Revenue still falling but profits up at Johnston Press

Despite revenue continuing to fall Johnston Press today reported a year-on-year increase in profits of almost six per cent during the first half of 2010.

The regional newspaper publisher, which counts the Yorkshire Post and the Scotsman amongst its flagship titles, recorded an operating profit increase, before non-recurring items, of 5.9 per cent to £40.5m in the 26 weeks to the start of July.

John Fry, chief executive, said it was its first year-on-year increase in operating profit since 2006.

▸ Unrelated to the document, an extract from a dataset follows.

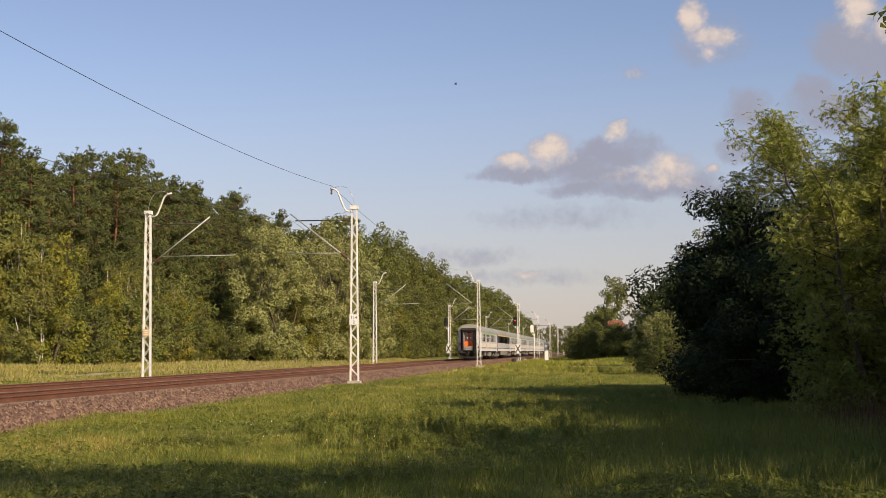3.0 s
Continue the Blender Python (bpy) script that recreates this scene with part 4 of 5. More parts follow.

The company said this morning – as it reported interim results – that its profit increase came as revenue in the period fell 5.2 per cent year-on-year to £207.3m.

While revenue remains in decline the rate has fallen considerably from the 25.4 per cent drop it reported a year ago, the company said.

The company was able to increase its profits through a combination of returning advertising yield, which it expected to improve further in the second half of the year, and its continued cost-reduction programme.

Costs in the first-half year were down by 7.5 per cent year on year to £166.8m – a reduction of £13.6m.

Headcount at Johnston Press was also reduced from 5,640 at the start of the year to 5,417 by 3 July, the company said. Editorial staff have been cut over the last year as the company introduced the Atex content management system.

Johnston Press said the new system allowed it to deliver ‘content via print, internet and mobile channels without the high level of rework the previous systems required”.

‘Around 80 per cent of our editorial staff now uses the improved system which will be rolled out to the rest of the group during the second half of this year,’the company added.

In the period the company reduced its net debt by £20.9m to £401.1m.

Overall advertising revenue in the first half of the year was down 6.3 per cent year on year to £124.1m – of this ad revenue in the Republic of Ireland dropped 25 per cent and in the UK by 5.2 per cent.

Employment advertising was the worst hit as the sector declined 16 per cent year on year. The motoring ad sector fell by 9.8 per cent, display by 3.6 per cent and other classifieds by seven per cent.

Property advertising was the only sector to grow. It increased 12.6 per cent year on year.

Circulation revenue was also down 2.8 per cent on the first half of 2009, the company said.

Johnston Press said the trend for the remainder of the year was one of improving ad yields.

‘As we move into the second half of the year, we have seen the improving trend in advertising revenues continue with total advertising in the first six weeks on a like for like basis only down 3.7 per cent,’Fry said.

‘Within this performance digital revenues grew by 9.7 per cent. Circulation revenues in July have also performed well and are down only 1.6 per cent.

‘These industry leading trends which demonstrate the strength of our publishing portfolio along with our continued focus on costs, efficiencies and debt reduction, give the board confidence, in the absence of a further deterioration in the UK economy, that the outcome for the group in 2010 will be in line with current market expectations.”